Não é por acaso que fatos puramente humanos, cheios de malícia política, quando ocorridos no Vaticano, escandalizem a tantos. Espera-se do Estado do Papa a prática da moral da Igreja e não a omissão diante de necessidades humanas de maior relevância. Espera-se que da Praça São Pedro ecoe a voz profética – forte como um trovão, como a que saía da boca dos profetas bíblicos, que condene os regimes ditatoriais, os massacres de cristãos pelos muçulmanos e outros tantos barbarismos do mundo. No entanto, o que temos, muitas vezes, é o silêncio, ou um discurso vago que se traduz em omissão.

As relações com Israel contemplam questões antigas, que ainda sobrevivem ao tempo na cultura cristã. Além disto, exigem cuidados com as comunidades católicas em países islâmicos. Assim se explica a demora do Vaticano em reconhecer oficialmente o Estado de Israel. O país católico jamais deixou de reconhecer o direito do povo judeu a ter seu Estado independente.
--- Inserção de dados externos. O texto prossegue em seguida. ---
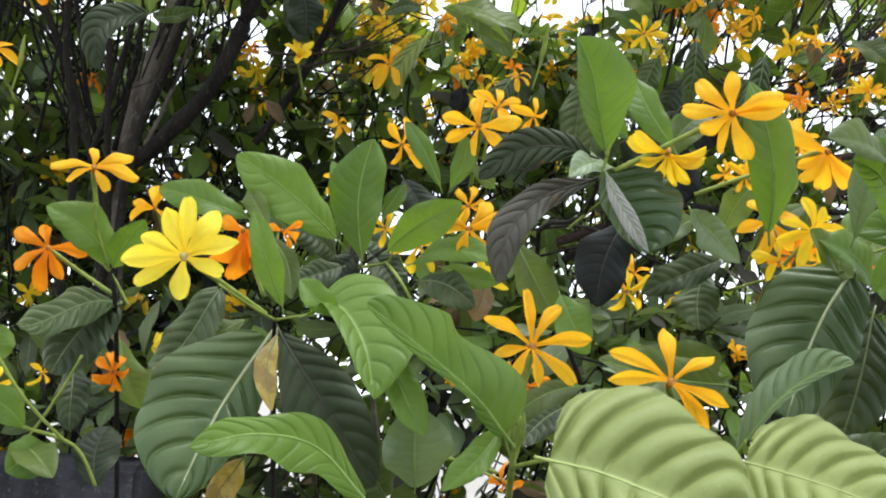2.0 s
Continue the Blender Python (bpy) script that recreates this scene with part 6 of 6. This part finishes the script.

Foi favorável, mesmo como Estado observador da ONU, a criação de Israel e sempre manteve relações informais com Israel. Mas, o temor aos efeitos de um reconhecimento formal ao país judeu, pelo que isto pudesse refletir nas comunidades católicas em países árabes, aguardou um momento propício. Foram os ataques de Sadam Hussein a Israel durante a Guerra do Golfo e o Acordo de Oslo, em 1993, que encorajaram o Vaticano instalar sua embaixada em Israel.

Julián Schvindlerman, em sua palestra, bem como em seu livro, fez uma retrospectiva das relações entre judeus e católicos. Destacou o papel dos últimos papas nas relações judaico-católicas e Vaticano–Israel. Chamou a atenção aos gestos positivos do Papa João XXIII durante o Concílio Vaticano II. Valorizou a fidelidade – que caracterizou, também, como algo pessoal– do Papa João Paulo II na relação com judeus, aos erros da história, aos perdidos na Shoá. Lembrou das posições de Bento XVI em favor do diálogo com o judaísmo e sua coerência com os atos de seu antecessor. Julián, não deixou de lembrar o silêncio, ou as referências veladas de Pio XII em relação à morte de judeus, embora, este tenha ordenado a proteção de centenas dentro de conventos em diferentes países ocupados pelos nazistas.

Julián falou como quem conhece. Falou com isenção, expôs verdades, consertou erros de interpretação, trouxe uma luz sobre um tema marcado por uma história trágica. Não encobriu erros da Igreja e do Vaticano no trato com os judeus e com Israel. Mostrou, com profundidade, as implicações da diplomacia entre estados que, apesar de estabelecerem protocolos formais, isentos de memórias do passado, não conseguem se livrar do peso das suas origens bíblicas e do dever de guardarem os valores morais proclamados ao longo dos séculos.


* Antônio Carlos Coelho é professor universitário, escritor, diretor do Instituto de Ciência e Fé e colaborador do jornal Visão Judaica.